Edmund Burke, Trumpism, and the Worst of Both Worlds

Edmund Burke, Trumpism, and the Worst of Both Worlds May 10, 2016

I recently read Yuval Levin’s engaging The Great Debate: Edmund Burke, Thomas Paine, and the Birth of Right and Left. This book is a great example of how good writers can bring high-level intellectual history to a general audience. Levin shows how Paine defended revolutions (both American and French) that he saw as aligning with natural rights, while Burke preferred incremental reforms that respected tradition and protected mediating institutions like families, churches, and towns.

Burke warned that attempts to transform a nation’s social order overnight usually descended into barbarism. No technocrat or prophet of reason could successfully remold society while ignoring the accumulated wisdom of the generations. In this debate I am more sympathetic to Burke, but Levin also presents Paine in a fair, lucid manner.

Edmund Burke, portrait by Joshua Reynolds, National Portrait Gallery. Public Domain.

Because my thinking about politics has been tainted by the specter of Donald Trump, I could not help but reflect on what Burke might have said about Trumpism. I suspect that he would have said that Trump represents the worst of both Burke and Paine’s worlds. In one sense, Trump reflects Paine’s view that gradualism doesn’t work. You blow up corrupt institutions – you don’t wait to reform them. You show contempt for established wisdom, conventional leaders, and the usual profile of qualified statesmen. You ridicule and destroy. This is straight out of the French revolutionaries’ playbook.

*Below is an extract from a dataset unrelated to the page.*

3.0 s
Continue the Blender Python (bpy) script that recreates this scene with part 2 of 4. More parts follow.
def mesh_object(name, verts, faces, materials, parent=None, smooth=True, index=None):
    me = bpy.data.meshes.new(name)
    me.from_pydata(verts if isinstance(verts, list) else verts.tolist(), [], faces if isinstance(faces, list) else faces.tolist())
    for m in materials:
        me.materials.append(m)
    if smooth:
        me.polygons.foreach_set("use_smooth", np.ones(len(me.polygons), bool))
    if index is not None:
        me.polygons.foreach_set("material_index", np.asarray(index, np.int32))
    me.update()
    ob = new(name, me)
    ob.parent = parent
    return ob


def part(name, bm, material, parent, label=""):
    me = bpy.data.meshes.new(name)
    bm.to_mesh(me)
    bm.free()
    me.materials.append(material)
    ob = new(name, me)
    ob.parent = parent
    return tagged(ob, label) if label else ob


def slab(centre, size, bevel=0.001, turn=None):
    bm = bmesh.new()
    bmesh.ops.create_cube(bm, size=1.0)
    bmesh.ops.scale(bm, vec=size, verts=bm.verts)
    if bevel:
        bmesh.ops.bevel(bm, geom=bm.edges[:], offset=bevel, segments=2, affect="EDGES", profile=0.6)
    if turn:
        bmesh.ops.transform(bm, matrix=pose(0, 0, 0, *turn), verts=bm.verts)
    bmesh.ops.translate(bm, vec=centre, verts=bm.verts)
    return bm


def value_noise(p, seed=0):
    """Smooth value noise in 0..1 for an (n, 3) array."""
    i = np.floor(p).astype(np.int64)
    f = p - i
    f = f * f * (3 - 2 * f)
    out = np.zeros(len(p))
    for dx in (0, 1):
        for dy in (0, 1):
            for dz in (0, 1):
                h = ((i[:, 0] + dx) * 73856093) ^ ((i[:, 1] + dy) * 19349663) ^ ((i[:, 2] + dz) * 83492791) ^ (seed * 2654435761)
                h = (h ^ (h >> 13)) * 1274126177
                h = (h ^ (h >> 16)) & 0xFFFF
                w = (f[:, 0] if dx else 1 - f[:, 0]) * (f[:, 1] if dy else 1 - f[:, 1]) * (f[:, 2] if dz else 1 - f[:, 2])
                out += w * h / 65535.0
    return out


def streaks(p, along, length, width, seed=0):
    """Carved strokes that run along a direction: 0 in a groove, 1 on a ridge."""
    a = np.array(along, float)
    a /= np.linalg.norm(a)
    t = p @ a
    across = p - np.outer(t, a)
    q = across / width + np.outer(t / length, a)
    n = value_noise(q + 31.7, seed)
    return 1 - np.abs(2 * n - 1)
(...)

But Trump also reflects paralyzing nostalgia for the past, or what we might call corrupted Burkeanism. The “Make America Great Again” impulse is unfocused, bitter, and quasi-patriotic. It is the opposite of the “reformocon” desire to work within existing structures to try, for instance, to forge tax policies that encourage families to stay together. Stronger families, today’s reformocons would say, are more important to the vitality of American society than anything the government might do directly. But the government can at least get out of the way. Trump seems bored by talk of reform, and has little patience for even understanding current policy or where it goes wrong.

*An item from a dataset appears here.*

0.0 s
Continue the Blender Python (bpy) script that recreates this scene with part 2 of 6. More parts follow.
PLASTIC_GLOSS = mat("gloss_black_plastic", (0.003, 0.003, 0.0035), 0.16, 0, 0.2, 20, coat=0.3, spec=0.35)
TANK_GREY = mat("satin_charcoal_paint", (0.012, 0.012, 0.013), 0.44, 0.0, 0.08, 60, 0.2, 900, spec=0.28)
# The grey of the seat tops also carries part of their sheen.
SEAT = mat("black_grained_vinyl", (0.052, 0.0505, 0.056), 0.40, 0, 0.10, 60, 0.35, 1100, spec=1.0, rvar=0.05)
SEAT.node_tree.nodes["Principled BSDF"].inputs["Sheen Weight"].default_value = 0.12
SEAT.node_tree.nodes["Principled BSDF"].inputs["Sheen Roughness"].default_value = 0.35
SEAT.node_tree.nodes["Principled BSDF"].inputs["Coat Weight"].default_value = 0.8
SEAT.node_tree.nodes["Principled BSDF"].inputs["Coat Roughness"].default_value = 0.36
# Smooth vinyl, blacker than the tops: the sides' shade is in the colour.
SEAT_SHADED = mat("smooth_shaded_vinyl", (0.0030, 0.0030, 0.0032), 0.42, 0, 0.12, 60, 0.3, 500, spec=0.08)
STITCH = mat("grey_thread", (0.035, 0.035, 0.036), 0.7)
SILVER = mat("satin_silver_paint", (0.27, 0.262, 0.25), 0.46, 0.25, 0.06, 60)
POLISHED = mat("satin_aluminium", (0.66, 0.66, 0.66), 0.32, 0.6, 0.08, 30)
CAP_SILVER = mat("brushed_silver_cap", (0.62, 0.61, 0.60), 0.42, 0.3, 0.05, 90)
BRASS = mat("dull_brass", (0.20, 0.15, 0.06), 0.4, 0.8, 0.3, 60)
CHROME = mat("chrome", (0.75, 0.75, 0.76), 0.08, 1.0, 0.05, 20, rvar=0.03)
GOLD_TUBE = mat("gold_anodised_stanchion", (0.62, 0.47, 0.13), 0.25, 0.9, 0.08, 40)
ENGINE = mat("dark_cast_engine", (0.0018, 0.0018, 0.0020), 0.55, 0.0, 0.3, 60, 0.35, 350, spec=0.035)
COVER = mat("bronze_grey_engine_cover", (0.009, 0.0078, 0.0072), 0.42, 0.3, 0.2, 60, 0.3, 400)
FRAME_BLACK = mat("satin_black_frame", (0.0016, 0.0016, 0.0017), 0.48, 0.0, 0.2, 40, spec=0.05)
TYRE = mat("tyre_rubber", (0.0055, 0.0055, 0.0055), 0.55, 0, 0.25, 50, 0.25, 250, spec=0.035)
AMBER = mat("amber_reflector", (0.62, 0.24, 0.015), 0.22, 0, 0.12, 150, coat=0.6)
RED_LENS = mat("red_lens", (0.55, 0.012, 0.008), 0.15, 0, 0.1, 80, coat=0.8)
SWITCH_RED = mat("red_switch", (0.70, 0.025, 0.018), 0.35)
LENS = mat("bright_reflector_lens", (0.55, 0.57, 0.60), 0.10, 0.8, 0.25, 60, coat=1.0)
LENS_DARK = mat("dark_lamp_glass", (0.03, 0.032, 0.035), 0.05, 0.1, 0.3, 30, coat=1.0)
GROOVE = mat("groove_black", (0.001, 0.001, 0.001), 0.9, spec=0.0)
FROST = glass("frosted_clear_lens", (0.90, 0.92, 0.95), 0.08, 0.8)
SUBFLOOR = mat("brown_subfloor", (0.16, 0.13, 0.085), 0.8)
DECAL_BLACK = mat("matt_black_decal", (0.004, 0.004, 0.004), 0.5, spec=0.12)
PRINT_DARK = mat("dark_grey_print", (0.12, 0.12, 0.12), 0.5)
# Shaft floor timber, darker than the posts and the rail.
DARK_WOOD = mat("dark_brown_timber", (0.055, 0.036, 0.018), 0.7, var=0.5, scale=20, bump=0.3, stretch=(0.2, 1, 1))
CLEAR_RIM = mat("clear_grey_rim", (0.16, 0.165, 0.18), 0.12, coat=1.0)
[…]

Worst of all, Trump represents the opposite of what Burke called “virtuous liberty.” Uninformed about American history, and contemptuous of moral, familial obligations, Trump bases his campaign on zingers, nativism, and misogyny. About such characters, Burke warned that liberty without virtue or wisdom “is the greatest of all possible evils; for it is folly, vice, and madness, without tuition or restraint.”

Trump champions radical Paineism, masked by faux Burkeanism. Trumpism dispenses with vital American traditions in the name of restoring an illusory American past. For example, Trumpism denies, in the face of all the wisdom of the ages, that republics need wise, experienced, and virtuous leaders to survive.

Like a manic Paine, Trump would cast away the rules of war, constitutional checks and balances, and conventional financial practices, such as paying national debts. He’ll keep out all the Muslims, and round up and deport tens of millions of Hispanics. Somehow by doing so, we’ll get back the America of the 1950s. We’ll know we’re there when we can all say “Merry Christmas” again. It will be the Revolution of 2016. Believe me.